Children Family Trajectories and Demographic Change

Wednesday, 9 July 2025: 02:15
Location: ASJE030 (Annex of the Faculty of Legal, Economic, and Social Sciences)
Oral Presentation
Rosa Maria CAMARENA-CORDOVA, UNIVERSIDAD NACIONAL AUTONOMA DE MEXICO UNAM, Mexico
Since the second half of the twentieth century Mexico has experienced a series of major political, social, economic, cultural and demographic transformations. At the demographic level, there was an impressive mortality reduction that raised life expectancy from 49 years in 1950 to 75 years at the end of the century. Fertility had a precipitous decline from an average of 6.1 children per woman in 1975 to 1.9 today.
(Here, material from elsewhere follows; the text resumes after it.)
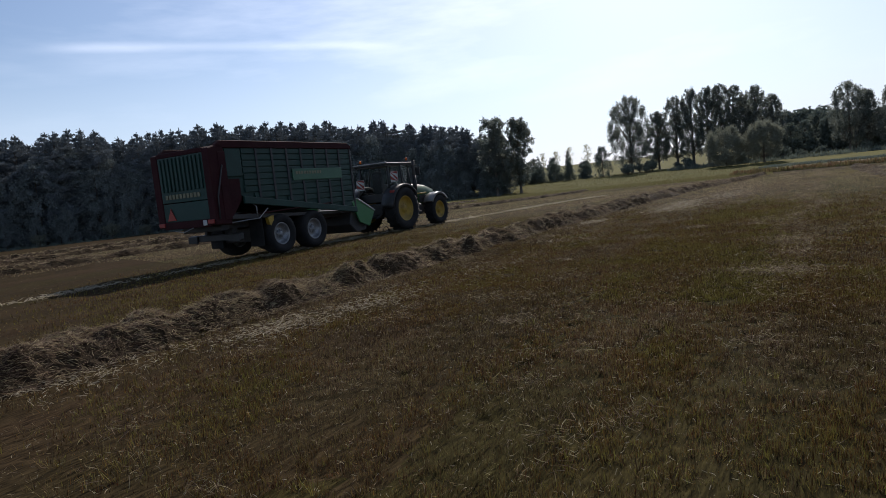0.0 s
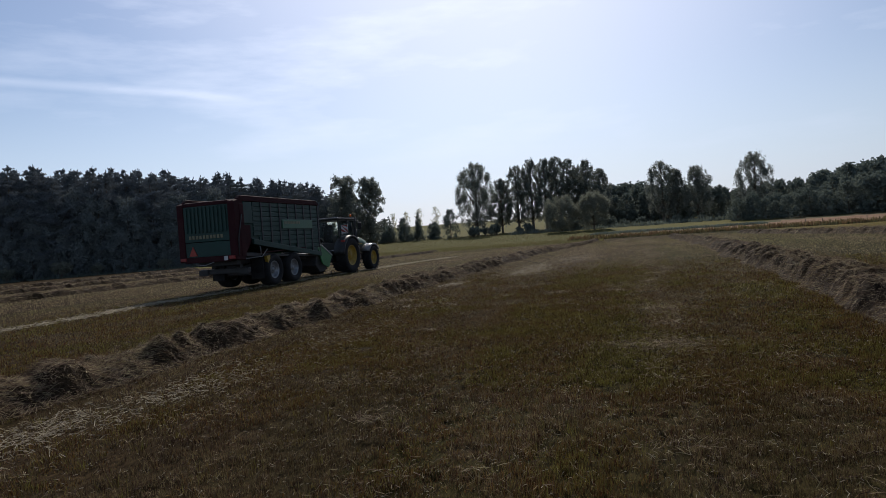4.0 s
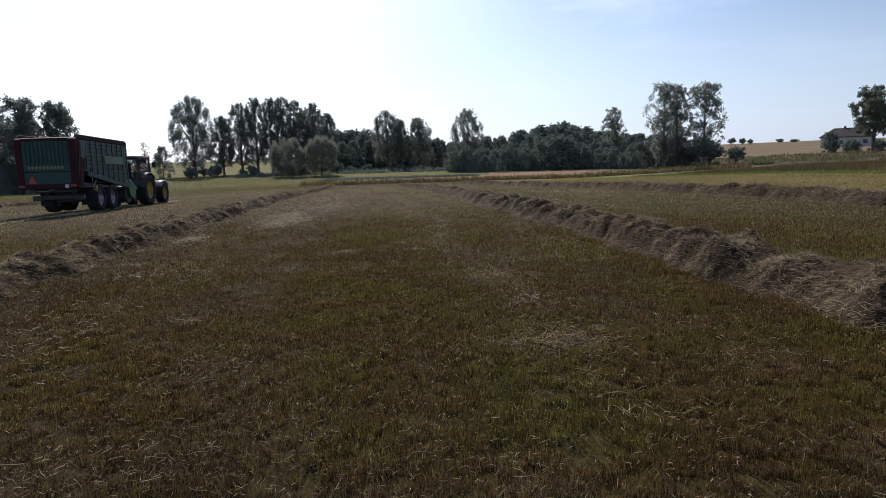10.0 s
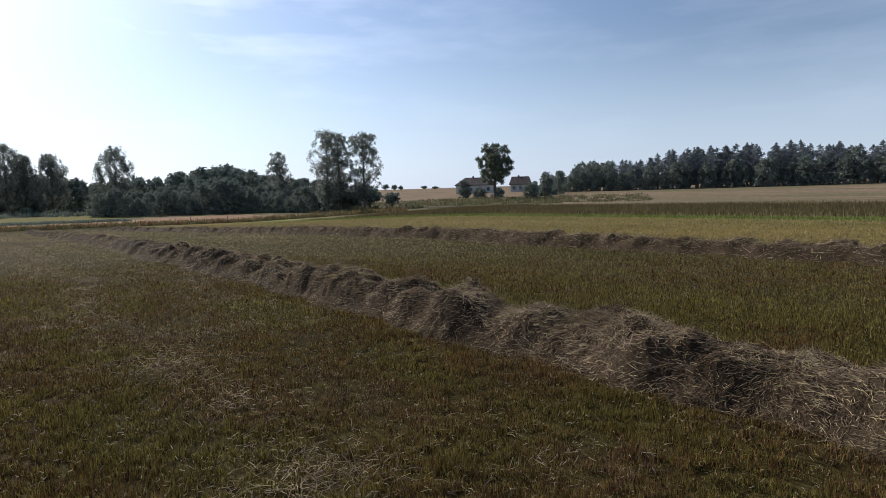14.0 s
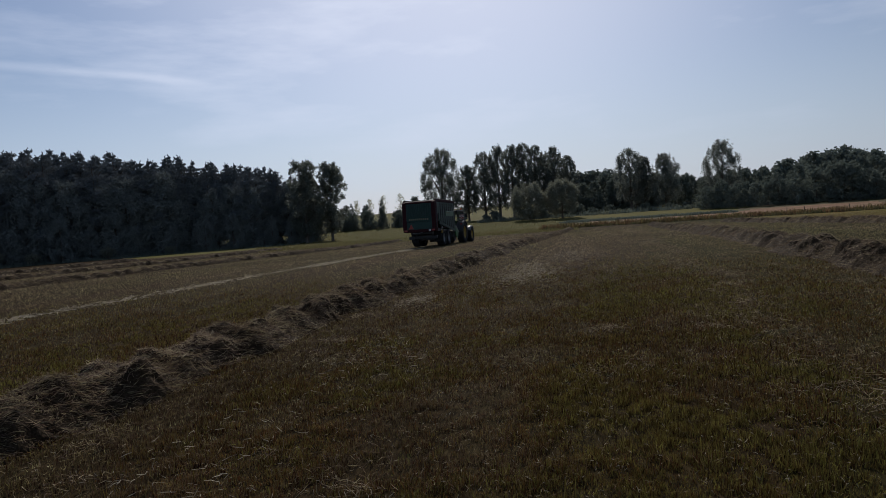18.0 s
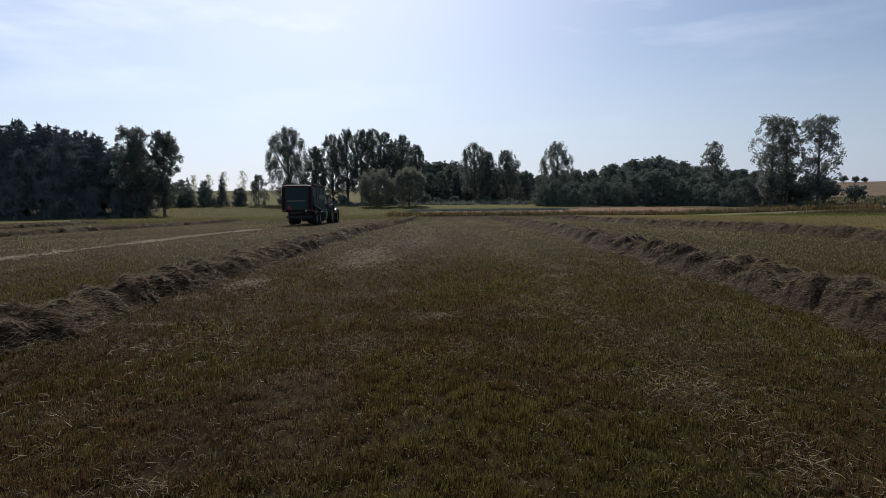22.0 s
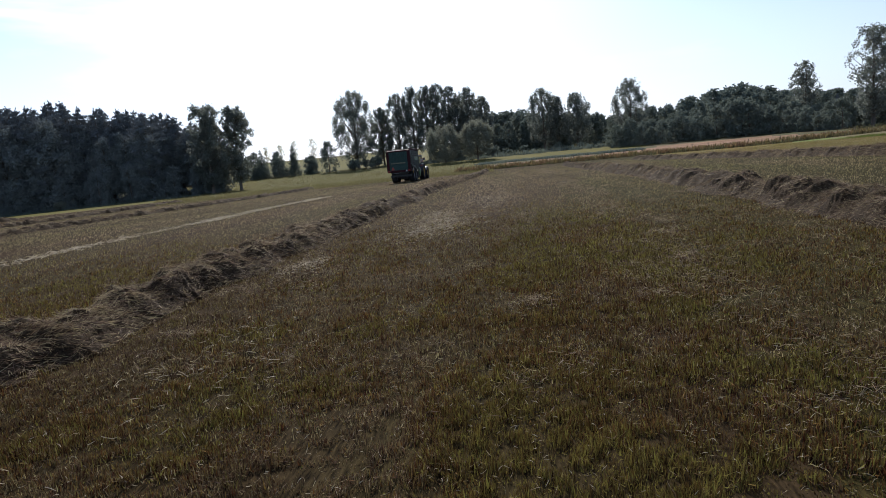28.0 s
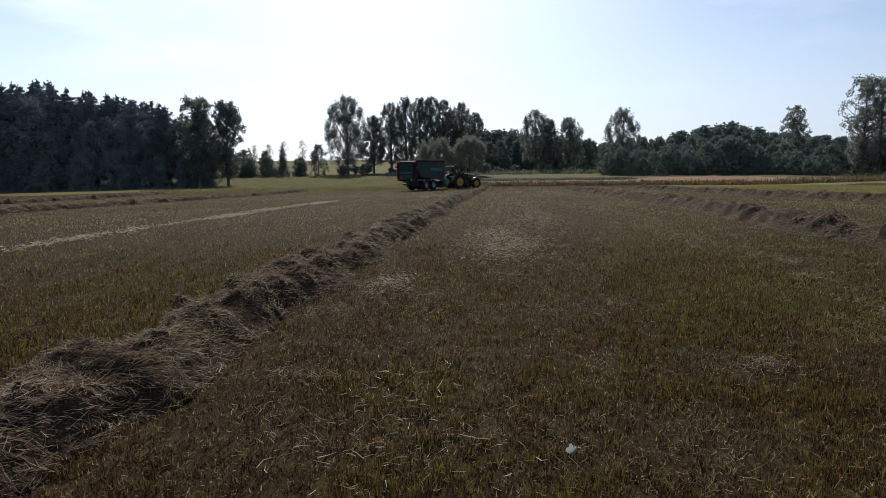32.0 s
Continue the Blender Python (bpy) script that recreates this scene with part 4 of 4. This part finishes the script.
    bm = bmesh.new()
    rod(bm, [(0.72, 1.5, 1.6), (0.72, 1.5, 2.3)], 0.1, 10)
    part("exhaust_guard", bm, M_BLACK, t)
    for s in (-1, 1):
        bm = bmesh.new()
        rod(bm, [(s * 0.68, 1.2, 2.72), (s * 1.05, 1.3, 2.74), (s * 1.08, 1.3, 2.62)], 0.018)
        arm = part("mirror_arm", bm, M_BLACK, t)
        part("mirror", soft_box(min(s * 0.98, s * 1.2), max(s * 0.98, s * 1.2), 1.27, 1.33, 2.28, 2.64, 0.02), M_BLACK, arm)
        part("rear_fender", fender(1.0, 0.62, 38, 175, s * 0.98, 0, 0.92), M_BLACK, t, "black rear fender")
        part("front_fender", fender(0.76, 0.5, 35, 150, s * 0.95, 2.75, 0.68), M_GREY, t, "dusty front fender, grey with painted sun glare")
        part("fender_light", soft_box(min(s * 1.0, s * 1.22), max(s * 1.0, s * 1.22), -0.78, -0.7, 1.62, 1.72, 0.015), M_SIGNRED, t)
    warning_board(t, 1.15, -0.55, 2.28, -8)
    warning_board(t, -0.45, -0.85, 2.05, 4)
    bm = bmesh.new()
    rod(bm, [(-0.45, -0.82, 1.9), (-0.45, -0.7, 1.72), (-0.45, -0.42, 1.65)], 0.02)
    part("board_arm", bm, M_BLACK, t)
    for s in (-1, 1):
        bm = bmesh.new()
        rod(bm, [(s * 0.3, -0.5, 0.7), (s * 0.42, -1.1, 0.62)], 0.05)
        part("lift_arm", bm, M_STEEL, t)
    part("hitch", soft_box(-0.1, 0.1, -1.95, -0.4, 0.6, 0.74, 0.03), M_STEEL, t)
    big, big_rim = tyre_mesh(0.92, 0.6, 0.52, 22), rim_mesh(0.52, 0.6, M_YELLOW)
    small, small_rim = tyre_mesh(0.68, 0.5, 0.38, 20), rim_mesh(0.38, 0.5, M_YELLOW)
    bm = bmesh.new()
    rod(bm, [(-0.9, 0, 0.92), (0.9, 0, 0.92)], 0.11)
    part("rear_axle", bm, M_STEEL, t)
    bm = bmesh.new()
    rod(bm, [(-0.9, 2.75, 0.68), (0.9, 2.75, 0.68)], 0.09)
    part("front_axle", bm, M_STEEL, t)
    for s in (-1, 1):
        wheel(t, big, big_rim, s * 0.98, 0, 0.92, "large black tractor tyre on a yellow rim")
        wheel(t, small, small_rim, s * 0.95, 2.75, 0.68, "black front tyre on a yellow rim")
    return t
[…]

Migration, especially international migration, accentuated over time and diversified its forms of occurrence; while nuptiality, after remained relatively stable for a long time, has shown significant changes in recent decades.

All these, along with important changes at cultural and social levels, as those related to women status, education, employment, among others, has had a considerable impact on families, whose transformations have been documented by several studies. However, few specific research attention has been paid to the effects those changes have had on Mexican children’s family lives, particularly in relation to the people with whom they grow up.
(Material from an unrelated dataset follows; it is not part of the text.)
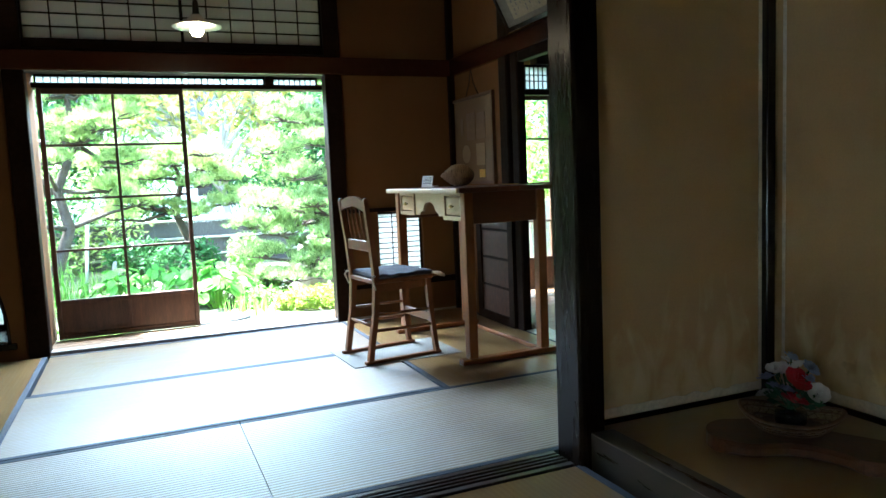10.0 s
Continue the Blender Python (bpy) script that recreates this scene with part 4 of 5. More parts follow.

From a life course perspective and keeping in mind the importance that family composition and stability has shown to have for children’s well-being, this paper analyzes and compares residential trajectories from birth to 17 years of age, of three cohorts of men and women born between 1962-1997. Residential trajectories are built using Sequence Analysis Techniques considering the kinship composition of households in which children lived at each single age.

Interest is focused on aspects such as co-residence family structure and its variations with age, the duration of that co-residence, the stability of family environment along childhood, the timing, type and sequence of changes, as well as the relationship of all these with demographic and social contexts over time. The longitudinal and retrospective data come from the Mexican Retrospective Demographic Survey carried out in 2017.